The NBER report says that for each civilian killed by ISAF troops, there would be an "additional 0.03 attacks per 1,000 people in the next 6-week period," and that "an additional civilian casualty accounts for 0.03 to 0.08 more IED attacks per 1,000 in the population."
 
Radha Iyengar, a researcher from the London School of Economics who was working at RAND when The Nation interviewed her, was one of the lead authors of the NBER study.

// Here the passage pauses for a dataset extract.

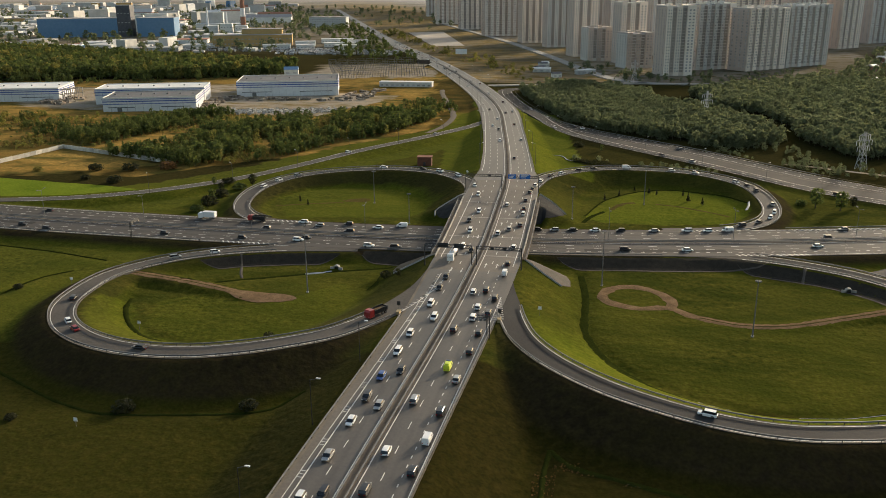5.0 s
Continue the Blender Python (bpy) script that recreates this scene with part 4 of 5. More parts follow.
def lorry(kind, colour):
    texts = {"dump": "%s tipper lorry with dark open body", "box": "%s box lorry on the asphalt", "tank": "tanker lorry with %s cab and pale tank"}
    e = empty("lorry", texts[kind] % colour, "lorry", "vehicles on the roads")
    m = PAINTS[colour]
    L = 8.4 if kind != "tank" else 10.5
    y1, y0 = L / 2, -L / 2
    Pile().box(-0.55, y0, 0.7, 0.55, y1 - 0.6, 1.0).done("chassis", DARK_STEEL, e)
    Pile().add(*loft([(y1 - 2.2, 1.2, 1.15, 0.6, 2.9), (y1 - 0.45, 1.22, 1.15, 0.5, 2.95), (y1, 1.2, 1.1, 0.5, 2.3)])).done("cab", m, e)
    Pile().add([(-1.05, y1 - 0.36, 2.78), (1.05, y1 - 0.36, 2.78), (1.1, y1 + 0.02, 1.75), (-1.1, y1 + 0.02, 1.75), (-1.05, y1 - 0.5, 2.78), (1.05, y1 - 0.5, 2.78), (1.1, y1 - 0.2, 1.75), (-1.1, y1 - 0.2, 1.75)],
               [(0, 3, 2, 1), (4, 5, 6, 7), (0, 1, 5, 4), (2, 3, 7, 6), (1, 2, 6, 5), (3, 0, 4, 7)]).done("windscreen", GLASS, e)
    if kind == "tank":
        p = Pile()
        p.tube((0, y0 + 0.2, 2.15), (0, y1 - 2.5, 2.15), 1.15, sides=18)
        p.done("tank", WHITE_SIGN, e, "pale cylindrical tank", True)
        Pile().box(-0.3, y0 + 0.6, 3.26, 0.3, y1 - 3, 3.36).done("catwalk", STEEL, e)
    elif kind == "box":
        Pile().box(-1.25, y0, 1.0, 1.25, y1 - 2.4, 3.5).done("box_body", WHITE_SIGN, e, "pale box body")
    else:
        dm = PAINTS["dark"]
        p = Pile()
        p.box(-1.25, y0, 1.05, 1.25, y1 - 2.4, 1.2)
        for a in ((-1.25, y0, 1.2, -1.15, y1 - 2.4, 2.5), (1.15, y0, 1.2, 1.25, y1 - 2.4, 2.5), (-1.15, y0, 1.2, 1.15, y0 + 0.1, 2.4), (-1.15, y1 - 2.5, 1.2, 1.15, y1 - 2.4, 2.8)):
            p.box(*a)
        for y in np.arange(y0 + 0.8, y1 - 2.6, 1.1):
            p.box(-1.32, y, 1.1, -1.25, y + 0.14, 2.62).box(1.25, y, 1.1, 1.32, y + 0.14, 2.62)
        p.done("tipper_body", dm, e, "dark ribbed tipper body")
        Pile().box(-1.14, y0 + 0.1, 1.2, 1.14, y1 - 2.5, 1.9).done("load", DIRT, e, "load of brown soil")
    wheels(e, (y0 + 0.9, y0 + 2.2, y1 - 1.3), 0.5, 0.3, 1.0)
    lights(e, y0, y1, 0.85, 0.85)
    return e


LANES_SOUTH = [("white", 650, -6.5), ("dark", 664, -6.8), ("dark", 674, -6.8), ("blue", 602, -6.9), ("ambulance", 610, 7.4), ("dark", 620, 10.8), ("dark", 632, 10.8), ("dark", 646, 11), ("white", 650, 7.3), ("dark", 658, 11), ("dark", 664, 7.5),
               ("white", 662, 3.9), ("van", 680, 11), ("dark", 690, 10.8), ("tank", 694, -8.4), ("white", 580, -6.9), ("silver", 566, -6.9), ("white", 551, -6.9), ("dark", 606, -3.2), ("van", 576, 10.8), ("dark", 564, 10.8), ("dark", 551, 7.4), ("silver", 604, 10.8), ("silver", 540, -3.2)]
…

Surprisingly, she says, greater violence against coalition forces followed civilian casualty incidents whether the deaths were caused by ISAF or by the Taliban. "It doesn't matter if the coalition is responsible for the killing," she said. "From what we heard from company commanders, the villagers say, 'If you weren't here, the Taliban wouldn't be blowing things up.'" So either way, Afghan villagers blame foreign forces, and such sentiments bolster the insurgents.
 
Most of the effects of civilian casualty incidents are localized, Iyengar said: "It's not as if an incident happens in a Pashtun village and then all of the Pashtun belt goes wild." Afghanistan's thirty-four provinces are divided into as many as 398 districts. In the study, Felter, Iyengar and their colleagues compared the violence with neighboring districts where no civilian deaths occurred, in order to estimate the effects of civilian casualties.
 
Jacob Shapiro of Princeton, another member of the NBER research team, says that according to their data, the anger, alienation and pro-Taliban sentiment caused by a civilian casualty incident are long-lasting. "The effect takes about fourteen weeks to fade," he says.
 
Perhaps the clearest and most succinct explanation of why the war in Afghanistan was failing came inadvertently from General McChrystal himself, in an October 1, 2009, address to the International Institute of Strategic Studies. Although he was speaking about killing insurgents, not civilians, the US military has often made little distinction - and, in either case, the principle of insurgent math applies.
 
"There is another complexity that people do not understand," McChrystal said, "and which the military have to learn: I call it 'COIN mathematics.' Intelligence will normally tell us how many insurgents are operating in an area. Let us say that there are 10 in a certain area. Following a military operation, two are killed. How many insurgents are left? Traditional mathematics would say that eight would be left, but there may only be two, because six of the living eight may have said, 'This business of insurgency is becoming dangerous, so I am going to do something else.'?"
 
But, McChrystal added, "there are more likely to be as many as 20, because each one you killed has a brother, father, son and friends, who do not necessarily think that they were killed because they were doing something wrong. It does not matter - you killed them. Suddenly, then, there may be 20, making the calculus of military operations very different."